WASHINGTON - A book that claims Mr Donald Trump is unfit for office has shot to the top of Amazon's and Barnes and Noble's bestseller lists, helped by the US President's threats of legal action against author Michael Wolff.
Fire And Fury: Inside The Trump White House was released four days ahead of schedule amid strong demand, thought it will only ship in two to four weeks, according to Amazon. Barnes and Noble said the book was "temporarily out of stock" on its website, reported CBS News.
An independent bookseller in Washington sold out of the book in less than 20 minutes, according to BuzzFeed, while book wholesale distributor Ingram Content Group was also out of stock.
Speaking on the Today show, Mr Wolff called the administration's attempt to block the book "extraordinary" and dismissed the President's criticisms of him out of hand.
"My credibility is being questioned by a man who has less credibility than perhaps anyone who has ever walked on Earth at this point," Mr Wolff said, according to The New York Times.
In a tweet on Friday, Mr Trump said: "Michael Wolff is a total loser who made up stories in order to sell this really boring and untruthful book. He used Sloppy Steve Bannon, who cried when he got fired and begged for his job. Now Sloppy Steve has been dumped like a dog by almost everyone. Too bad!"
Late on Thursday, Mr Trump claimed that he had not authorised Mr Wolff's access to the White House (and in fact had turned him down) and that he had never spoken to the author for the book.
Mr Wolff countered by saying that he had absolutely spoken to the President and had done so after the inauguration.

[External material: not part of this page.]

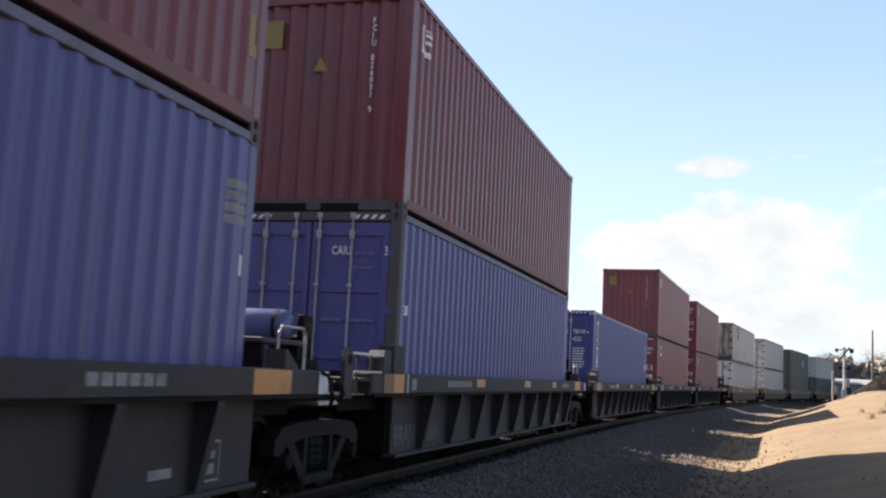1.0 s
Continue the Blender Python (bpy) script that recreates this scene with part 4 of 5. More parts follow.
def name_strip(c, sp):
    """The tall white strip with dark shapes down it."""
    y = -1.219 + 0.012
    painted("name_strip", sp, y, lambda x, z: 0.54 < x < 0.97, 0.54, 0.965, 0.70, 2.60, M_INK, c, label="tall white painted strip")
    def block(x, q, z, i):
        dx, dz = x - 0.735, q - z
        if abs(dx) > 0.105 or abs(dz) > 0.095:
            return False
        if i in (0, 3, 6):      # two stacked loops
            return abs(dz) < 0.016 or abs(abs(dz) - 0.08) < 0.016 or (abs(abs(dx) - 0.09) < 0.016 and abs(dz) < 0.09 and (i == 3 or dx * dz < 0))
        if i == 1:           # a comb
            return dx < -0.075 or min(abs(dz), abs(abs(dz) - 0.08)) < 0.016
        return abs(abs(dx) - 0.095 * (0.095 - dz) / 0.19) < 0.018 or abs(dz + 0.03) < 0.014
    for i in range(8):
        z = 2.44 - i * 0.236
        if i in (4, 7):
            f = round_block(0.735, z, 0.115, 0.095, 0.80)
        else:
            f = lambda x, q, z=z, i=i: block(x, q, z, i)
        painted("name_mark", sp, y - 0.003, f, 0.60, 0.88, z - 0.12, z + 0.12, M_BLACK, c, step=0.014)
    for i in range(6):
        painted("name_mark", sp, y - 0.003, lambda x, q: True, 0.905, 0.94, 1.95 - i * 0.24, 2.03 - i * 0.24, M_INK_GREY, c)


def owner_mark(c, sp, x0, z0, w=0.36, h=0.38, worn=False):
    """A small sign with a pale frame, dark field and two light waves."""
    y = -1.219 + 0.012
    painted("sign_frame", sp, y, lambda x, z: True, x0, x0 + w, z0, z0 + h, M_INK, c, label="small framed sign")
    painted("sign_field", sp, y - 0.003, lambda x, z: True, x0 + 0.03, x0 + w - 0.03, z0 + 0.08, z0 + h - 0.025, M_TANK if not worn else M_RED, c)
    for k in (0.25, 0.15):
        painted("sign_wave", sp, y - 0.006, lambda x, z, k=k: abs(z - z0 - k - 0.06 * math.sin(((x - x0) / w - 0.25) * 3.2)) < 0.026 * (0.4 + (x - x0) / w) and x > x0 + 0.09, x0 + 0.05, x0 + w - 0.03, z0 + 0.08, z0 + h - 0.03, M_WAVE if not worn else M_INK, c)


def sticker(c, y0, z0, w, h, mat, x=0.012, name="sticker", label="", tri=False):
    """A flat label on the near end of a box; y0 is its left edge as read."""
    s = Shape()
    if tri:
        s.prism([(y0, z0), (y0 - w, z0), (y0 - w / 2, z0 + h)], "x", x, x + 0.004)
    else:
        s.box(x, x + 0.004, y0 - w, y0, z0, z0 + h)
    return part(name, s, mat, c, label)


def scrape(c, x0, z0, x1, z1, w, y=-1.2765, mat=None):
    """A dark scratch or sprayed stroke on a flat side."""
    d = Vector((x1 - x0, z1 - z0)).normalized() * (w / 2)
    part("scrape", Shape().prism([(x0 - d.y, z0 + d.x), (x0 + d.y, z0 - d.x), (x1 + d.y * 0.5, z1 - d.x * 0.5), (x1 - d.y * 0.5, z1 + d.x * 0.5)], "y", y, y + 0.0045), mat or M_POST, c)


def print_lines(c, rows, x=0.012, mat=None):
    """Small print that cannot be read: bars at (left edge, height, width)."""
    rng = random.Random(len(rows))
    for y, z, w in rows:
        while w > 0.03:       # groups of a few characters
            k = min(w, rng.uniform(0.05, 0.14))
            part("small_print", Shape().box(x, x + 0.004, y - k, y, z, z + 0.036), mat or M_INK_GREY, c)
            y, w = y - k - 0.022, w - k - 0.022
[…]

"Whether he realised it was an interview or not, I don't know, but it certainly was not off the record," he said.
He said that, cumulatively, he had spent about three hours with the President during the campaign and in the White House.
"What was I doing there if he didn't want me to be there?" he asked.
Excerpts from Fire And Fury began to appear online earlier this week, leading to a break between Mr Trump and his one-time chief strategist, Mr Stephen Bannon, who is quoted in the book calling Mr Donald Trump Jr's actions during the campaign "treasonous" and "unpatriotic" and insulting Ms Ivanka Trump.
The White House has characterised the book as a "complete fantasy" full of "tabloid gossip", but it is not only the administration that has questioned Mr Wolff's reporting. Some journalists have also expressed scepticism and pointed to past criticism of Mr Wolff's work.
In 2004, The New Republic said the scenes in his columns "aren't re-created so much as created - springing from Wolff's imagination rather than from actual knowledge of events".
Others have said that the book, while filled with new and lurid details, corroborates previous reporting about the Trump White House.
Mr Wolff chose to sidestep broader questions about his credibility on Today, claiming that he had written "millions" of words in his career and had never received a correction.
Instead, he kept his attention fixed on a president whose opposition to his book has only heightened its profile.
Asked how he felt about the President's attempt to keep the book off shelves, Mr Wolff quipped, "Where do I send the box of chocolates?"